Set problem - The entries below contain a line with "setattr(scene.view_settings, path, value)" and a line with "scene.view_settings.keyframe_insert(path, frame=frame(t))". Quote exactly those two lines and all lines between them.

────────────────────────────────────────

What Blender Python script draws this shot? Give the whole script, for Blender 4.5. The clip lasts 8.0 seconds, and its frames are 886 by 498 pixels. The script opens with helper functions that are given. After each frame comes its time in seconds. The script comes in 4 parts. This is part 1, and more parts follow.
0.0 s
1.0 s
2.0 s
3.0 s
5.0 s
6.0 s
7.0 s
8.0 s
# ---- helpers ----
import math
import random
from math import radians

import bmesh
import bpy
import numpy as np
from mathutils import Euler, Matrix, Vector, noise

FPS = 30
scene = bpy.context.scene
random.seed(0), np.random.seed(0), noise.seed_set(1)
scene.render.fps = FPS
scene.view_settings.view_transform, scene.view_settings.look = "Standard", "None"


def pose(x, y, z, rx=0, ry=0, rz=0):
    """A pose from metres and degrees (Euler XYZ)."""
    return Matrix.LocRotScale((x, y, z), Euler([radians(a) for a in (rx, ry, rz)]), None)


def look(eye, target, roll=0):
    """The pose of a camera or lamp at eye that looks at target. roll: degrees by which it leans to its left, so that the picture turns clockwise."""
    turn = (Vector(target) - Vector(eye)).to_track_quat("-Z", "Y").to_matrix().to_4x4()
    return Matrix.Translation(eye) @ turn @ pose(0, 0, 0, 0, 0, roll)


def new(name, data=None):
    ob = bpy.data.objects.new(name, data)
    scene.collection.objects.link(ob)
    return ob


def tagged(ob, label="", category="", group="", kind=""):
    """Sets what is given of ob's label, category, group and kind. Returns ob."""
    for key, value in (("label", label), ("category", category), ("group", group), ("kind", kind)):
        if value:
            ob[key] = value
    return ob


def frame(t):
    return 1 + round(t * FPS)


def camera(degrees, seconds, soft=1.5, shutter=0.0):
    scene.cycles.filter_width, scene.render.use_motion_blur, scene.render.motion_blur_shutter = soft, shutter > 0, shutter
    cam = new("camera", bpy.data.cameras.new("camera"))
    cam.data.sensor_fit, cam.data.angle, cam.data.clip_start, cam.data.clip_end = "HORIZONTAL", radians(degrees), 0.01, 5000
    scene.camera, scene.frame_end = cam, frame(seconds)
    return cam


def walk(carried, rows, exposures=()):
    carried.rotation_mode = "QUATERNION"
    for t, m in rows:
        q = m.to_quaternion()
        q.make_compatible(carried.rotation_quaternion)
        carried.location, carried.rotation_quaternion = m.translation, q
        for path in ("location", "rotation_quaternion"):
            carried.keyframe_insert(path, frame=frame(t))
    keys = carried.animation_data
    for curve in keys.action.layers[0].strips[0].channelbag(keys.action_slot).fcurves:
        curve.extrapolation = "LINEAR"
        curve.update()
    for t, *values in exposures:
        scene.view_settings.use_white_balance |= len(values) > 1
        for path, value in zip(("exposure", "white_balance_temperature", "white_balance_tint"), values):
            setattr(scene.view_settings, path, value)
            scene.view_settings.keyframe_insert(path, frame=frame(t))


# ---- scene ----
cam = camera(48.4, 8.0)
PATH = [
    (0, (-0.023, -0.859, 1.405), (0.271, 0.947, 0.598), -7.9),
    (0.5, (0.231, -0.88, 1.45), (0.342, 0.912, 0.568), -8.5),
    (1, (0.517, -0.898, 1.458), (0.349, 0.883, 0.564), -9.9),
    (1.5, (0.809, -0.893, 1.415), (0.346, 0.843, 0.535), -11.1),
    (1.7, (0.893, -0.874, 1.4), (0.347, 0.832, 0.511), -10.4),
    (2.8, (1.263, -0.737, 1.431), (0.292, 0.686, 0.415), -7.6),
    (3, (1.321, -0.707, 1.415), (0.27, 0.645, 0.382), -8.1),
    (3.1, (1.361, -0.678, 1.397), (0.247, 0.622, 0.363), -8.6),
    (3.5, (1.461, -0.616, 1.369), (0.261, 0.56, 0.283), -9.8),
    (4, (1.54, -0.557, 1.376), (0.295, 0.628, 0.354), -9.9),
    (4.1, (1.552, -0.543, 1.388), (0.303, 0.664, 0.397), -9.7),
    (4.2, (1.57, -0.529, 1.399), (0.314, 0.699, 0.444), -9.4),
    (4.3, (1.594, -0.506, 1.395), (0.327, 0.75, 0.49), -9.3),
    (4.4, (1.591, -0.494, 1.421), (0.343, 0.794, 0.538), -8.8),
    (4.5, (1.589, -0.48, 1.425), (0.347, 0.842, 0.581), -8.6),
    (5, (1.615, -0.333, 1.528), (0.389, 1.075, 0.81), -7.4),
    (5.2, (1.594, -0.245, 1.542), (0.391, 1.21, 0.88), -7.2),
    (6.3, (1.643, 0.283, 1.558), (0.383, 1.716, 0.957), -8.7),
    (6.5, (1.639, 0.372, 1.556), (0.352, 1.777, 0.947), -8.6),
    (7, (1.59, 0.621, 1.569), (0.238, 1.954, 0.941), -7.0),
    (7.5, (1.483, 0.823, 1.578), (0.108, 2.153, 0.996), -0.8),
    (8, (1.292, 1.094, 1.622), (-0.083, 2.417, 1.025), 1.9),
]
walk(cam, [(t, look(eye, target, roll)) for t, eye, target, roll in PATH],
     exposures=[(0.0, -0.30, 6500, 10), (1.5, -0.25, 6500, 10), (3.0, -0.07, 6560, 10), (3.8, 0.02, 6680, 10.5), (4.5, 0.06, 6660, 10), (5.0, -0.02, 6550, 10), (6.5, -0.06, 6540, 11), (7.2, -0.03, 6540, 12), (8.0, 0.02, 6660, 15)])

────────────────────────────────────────

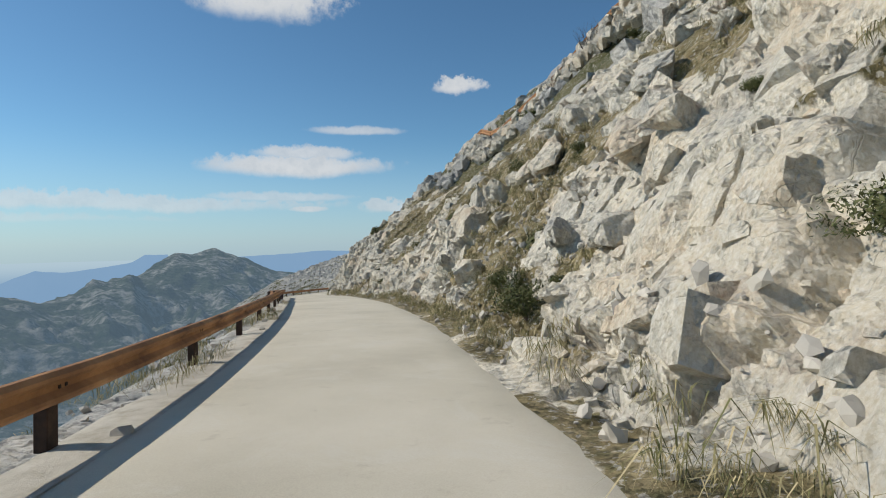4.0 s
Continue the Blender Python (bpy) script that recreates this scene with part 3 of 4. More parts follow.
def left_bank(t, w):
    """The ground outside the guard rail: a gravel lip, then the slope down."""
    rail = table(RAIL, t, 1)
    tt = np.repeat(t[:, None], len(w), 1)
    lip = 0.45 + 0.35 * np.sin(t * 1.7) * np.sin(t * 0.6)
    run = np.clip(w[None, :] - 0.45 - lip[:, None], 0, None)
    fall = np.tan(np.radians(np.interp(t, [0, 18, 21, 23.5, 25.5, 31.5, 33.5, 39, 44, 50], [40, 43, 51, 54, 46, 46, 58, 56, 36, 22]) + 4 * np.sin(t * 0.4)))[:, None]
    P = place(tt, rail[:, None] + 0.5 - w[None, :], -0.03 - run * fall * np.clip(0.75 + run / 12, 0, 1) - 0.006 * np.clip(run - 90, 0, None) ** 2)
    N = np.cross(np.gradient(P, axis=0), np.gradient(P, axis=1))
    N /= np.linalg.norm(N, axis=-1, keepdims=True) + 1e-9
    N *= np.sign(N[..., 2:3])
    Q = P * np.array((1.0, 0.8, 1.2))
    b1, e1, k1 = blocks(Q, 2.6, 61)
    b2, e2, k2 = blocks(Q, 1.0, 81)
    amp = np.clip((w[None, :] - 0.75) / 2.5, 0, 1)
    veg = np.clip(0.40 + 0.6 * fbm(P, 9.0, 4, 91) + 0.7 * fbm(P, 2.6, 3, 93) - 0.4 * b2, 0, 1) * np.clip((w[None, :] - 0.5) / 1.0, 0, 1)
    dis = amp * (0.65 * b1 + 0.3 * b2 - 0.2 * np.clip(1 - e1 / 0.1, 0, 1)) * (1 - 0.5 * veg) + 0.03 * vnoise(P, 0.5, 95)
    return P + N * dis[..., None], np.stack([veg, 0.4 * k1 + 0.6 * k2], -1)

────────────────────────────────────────

Answer to the task -
            setattr(scene.view_settings, path, value)
            scene.view_settings.keyframe_insert(path, frame=frame(t))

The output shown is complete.